→ **Stated exercise**:
Retype each line of the material exactly, please, skipping any picture in it.

→ **Source excerpt**:
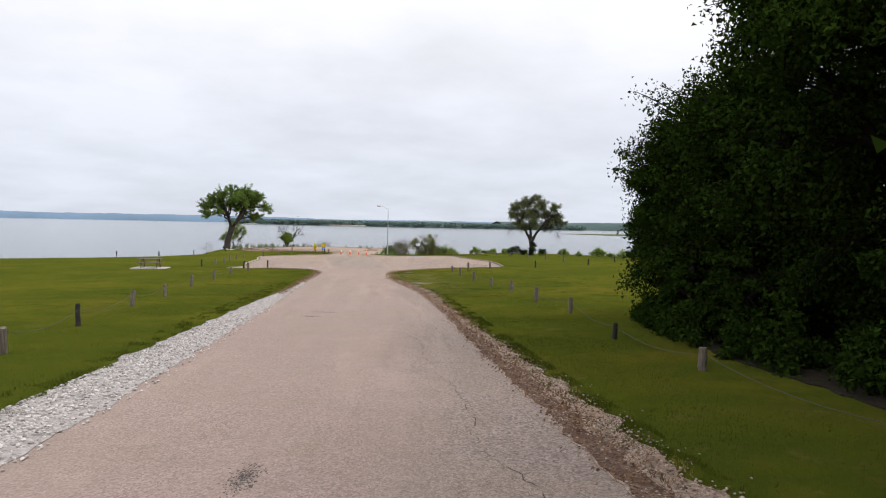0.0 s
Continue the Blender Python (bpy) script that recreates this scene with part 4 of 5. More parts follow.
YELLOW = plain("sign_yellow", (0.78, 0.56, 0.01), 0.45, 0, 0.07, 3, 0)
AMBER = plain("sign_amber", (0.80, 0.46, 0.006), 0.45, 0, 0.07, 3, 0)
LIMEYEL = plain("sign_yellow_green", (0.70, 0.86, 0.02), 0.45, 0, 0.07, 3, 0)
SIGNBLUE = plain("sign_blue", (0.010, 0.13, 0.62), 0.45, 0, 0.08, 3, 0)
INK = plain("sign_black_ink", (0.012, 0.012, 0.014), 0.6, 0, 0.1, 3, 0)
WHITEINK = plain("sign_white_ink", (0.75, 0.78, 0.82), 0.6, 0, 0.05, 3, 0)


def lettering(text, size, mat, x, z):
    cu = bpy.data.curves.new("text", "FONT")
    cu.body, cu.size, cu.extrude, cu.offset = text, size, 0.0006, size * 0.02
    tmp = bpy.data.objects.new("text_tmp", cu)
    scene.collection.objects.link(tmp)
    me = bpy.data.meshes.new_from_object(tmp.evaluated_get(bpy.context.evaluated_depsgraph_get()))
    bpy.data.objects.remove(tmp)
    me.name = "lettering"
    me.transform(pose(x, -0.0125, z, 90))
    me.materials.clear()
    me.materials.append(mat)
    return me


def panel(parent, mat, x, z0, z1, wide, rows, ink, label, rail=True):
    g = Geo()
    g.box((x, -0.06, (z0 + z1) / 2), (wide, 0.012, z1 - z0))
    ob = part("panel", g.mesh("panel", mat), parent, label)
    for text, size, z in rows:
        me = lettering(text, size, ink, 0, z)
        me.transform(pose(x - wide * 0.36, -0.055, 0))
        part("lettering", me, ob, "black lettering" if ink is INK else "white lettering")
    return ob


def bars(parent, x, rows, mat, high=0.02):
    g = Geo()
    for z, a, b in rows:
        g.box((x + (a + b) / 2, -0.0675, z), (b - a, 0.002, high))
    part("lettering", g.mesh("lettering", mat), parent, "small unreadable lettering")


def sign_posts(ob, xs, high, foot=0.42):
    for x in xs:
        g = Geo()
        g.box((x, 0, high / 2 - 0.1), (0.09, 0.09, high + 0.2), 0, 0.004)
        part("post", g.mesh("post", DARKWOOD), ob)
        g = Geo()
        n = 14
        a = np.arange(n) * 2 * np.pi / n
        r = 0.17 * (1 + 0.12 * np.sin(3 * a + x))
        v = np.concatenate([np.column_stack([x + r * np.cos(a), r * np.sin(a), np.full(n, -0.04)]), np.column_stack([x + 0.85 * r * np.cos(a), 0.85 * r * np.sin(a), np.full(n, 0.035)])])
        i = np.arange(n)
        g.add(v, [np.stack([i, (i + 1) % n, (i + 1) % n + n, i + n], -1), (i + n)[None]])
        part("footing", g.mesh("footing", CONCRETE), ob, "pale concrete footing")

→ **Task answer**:
0.0 s
Continue the Blender Python (bpy) script that recreates this scene with part 4 of 5. More parts follow.
YELLOW = plain("sign_yellow", (0.78, 0.56, 0.01), 0.45, 0, 0.07, 3, 0)
AMBER = plain("sign_amber", (0.80, 0.46, 0.006), 0.45, 0, 0.07, 3, 0)
LIMEYEL = plain("sign_yellow_green", (0.70, 0.86, 0.02), 0.45, 0, 0.07, 3, 0)
SIGNBLUE = plain("sign_blue", (0.010, 0.13, 0.62), 0.45, 0, 0.08, 3, 0)
INK = plain("sign_black_ink", (0.012, 0.012, 0.014), 0.6, 0, 0.1, 3, 0)
WHITEINK = plain("sign_white_ink", (0.75, 0.78, 0.82), 0.6, 0, 0.05, 3, 0)


def lettering(text, size, mat, x, z):
    cu = bpy.data.curves.new("text", "FONT")
    cu.body, cu.size, cu.extrude, cu.offset = text, size, 0.0006, size * 0.02
    tmp = bpy.data.objects.new("text_tmp", cu)
    scene.collection.objects.link(tmp)
    me = bpy.data.meshes.new_from_object(tmp.evaluated_get(bpy.context.evaluated_depsgraph_get()))
    bpy.data.objects.remove(tmp)
    me.name = "lettering"
    me.transform(pose(x, -0.0125, z, 90))
    me.materials.clear()
    me.materials.append(mat)
    return me


def panel(parent, mat, x, z0, z1, wide, rows, ink, label, rail=True):
    g = Geo()
    g.box((x, -0.06, (z0 + z1) / 2), (wide, 0.012, z1 - z0))
    ob = part("panel", g.mesh("panel", mat), parent, label)
    for text, size, z in rows:
        me = lettering(text, size, ink, 0, z)
        me.transform(pose(x - wide * 0.36, -0.055, 0))
        part("lettering", me, ob, "black lettering" if ink is INK else "white lettering")
    return ob


def bars(parent, x, rows, mat, high=0.02):
    g = Geo()
    for z, a, b in rows:
        g.box((x + (a + b) / 2, -0.0675, z), (b - a, 0.002, high))
    part("lettering", g.mesh("lettering", mat), parent, "small unreadable lettering")


def sign_posts(ob, xs, high, foot=0.42):
    for x in xs:
        g = Geo()
        g.box((x, 0, high / 2 - 0.1), (0.09, 0.09, high + 0.2), 0, 0.004)
        part("post", g.mesh("post", DARKWOOD), ob)
        g = Geo()
        n = 14
        a = np.arange(n) * 2 * np.pi / n
        r = 0.17 * (1 + 0.12 * np.sin(3 * a + x))
        v = np.concatenate([np.column_stack([x + r * np.cos(a), r * np.sin(a), np.full(n, -0.04)]), np.column_stack([x + 0.85 * r * np.cos(a), 0.85 * r * np.sin(a), np.full(n, 0.035)])])
        i = np.arange(n)
        g.add(v, [np.stack([i, (i + 1) % n, (i + 1) % n + n, i + n], -1), (i + n)[None]])
        part("footing", g.mesh("footing", CONCRETE), ob, "pale concrete footing")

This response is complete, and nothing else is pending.